Arthur was born Bernice Frankel in New York City in 1922. When she was 11, her family moved to Cambridge, Md., where her father opened a clothing store. At 12 she had grown to full height, and she dreamed of being a petite blond movie star like June Allyson. There was one advantage of being tall and deep-voiced: She was chosen for the male roles in school plays. It led to a long stage career on Broadway.
In a 2008 interview with The Associated Press, Arthur said she was lucky to be discovered by TV after a long stage career, recalling with bemusement CBS executives asking about the new “girl.” Her first television role was in the landmark comedy series All in the Family as Edith Bunker’s outspoken, liberal cousin, Maude Finley.
“I was already 50 years old. I had done so much off-Broadway, on Broadway, but they said, `Who is that girl? Let’s give her her own series,'” Arthur said.
Maude scored with television viewers immediately on its CBS debut in September 1972, and Arthur won an Emmy Award for the role in 1977.
In The Golden Girls (1985-1992) she played the daughter of Estelle Getty’s character, who ‘lived together’ in a Miami apartment with Betty White and Rue McClanahan.
As Dorothy Zbornak, Arthur seemed as caustic and domineering as Maude. She was unconcerned about the similarity of the two roles. “Look — I’m 5-feet-9, I have a deep voice and I have a way with a line,” she told an interviewer. “What can I do about it? I can’t stay home waiting for something different. I think it’s a total waste of energy worrying about typecasting.”
The interplay among the four women and their relations with men fueled the comedy, and the show amassed a big audience and 10 Emmys, including two as best comedy series and individual awards for each of the stars.
In 2008, when Arthur was inducted in the TV Academy Hall of Fame, Arthur pointed to the role as the highlight of her long career.
“A lot of that had to do with the fact that I felt, `Ah, yes, I belong here,'” Arthur said.
Arthur’s biggest Broadway triumph came in 1966 as Vera Charles, Angela Lansbury’s acerbic friend in the musical “Mame,” directed by Saks. Richard Watts of the New York Post called her performance “a portrait in acid of a savagely witty, cynical and serpent-tongued woman.” She won a Tony Award for the role.
“There was no one else like Bea,” said “Mame” composer Jerry Herman. “She would make us laugh during `Mame’ rehearsals with a look or with a word. She didn’t need dialogue. I don’t know if I can say that about any other person I ever worked with.”

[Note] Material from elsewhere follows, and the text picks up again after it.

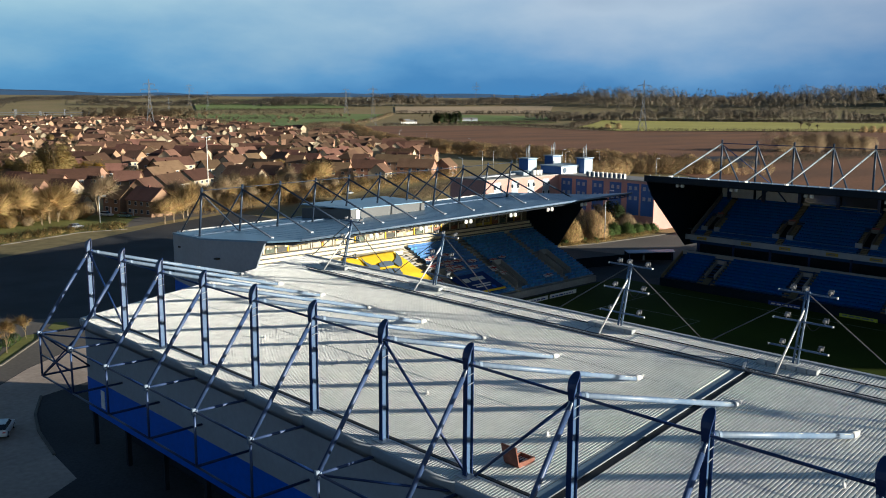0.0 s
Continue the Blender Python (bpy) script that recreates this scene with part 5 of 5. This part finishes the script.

Angela Lansbury said, “Bea Arthur and I first met when we did ‘Mame’ together in 1965. She became and has remained ‘My Bosom Buddy’ ever since. I am deeply saddened by her passing, but also relieved that she is released from the pain. I spoke to Matt, her son, yesterday and I was aware that her time was imminent. She was a rare and unique performer and a dear, dear friend.”
In recent years, Arthur made guest appearances on shows including Curb Your Enthusiasm and Malcolm in the Middle. She also toured Australia appearing at the Melbourne Comedy Festival.
Arthur is survived by her sons and two granddaughters.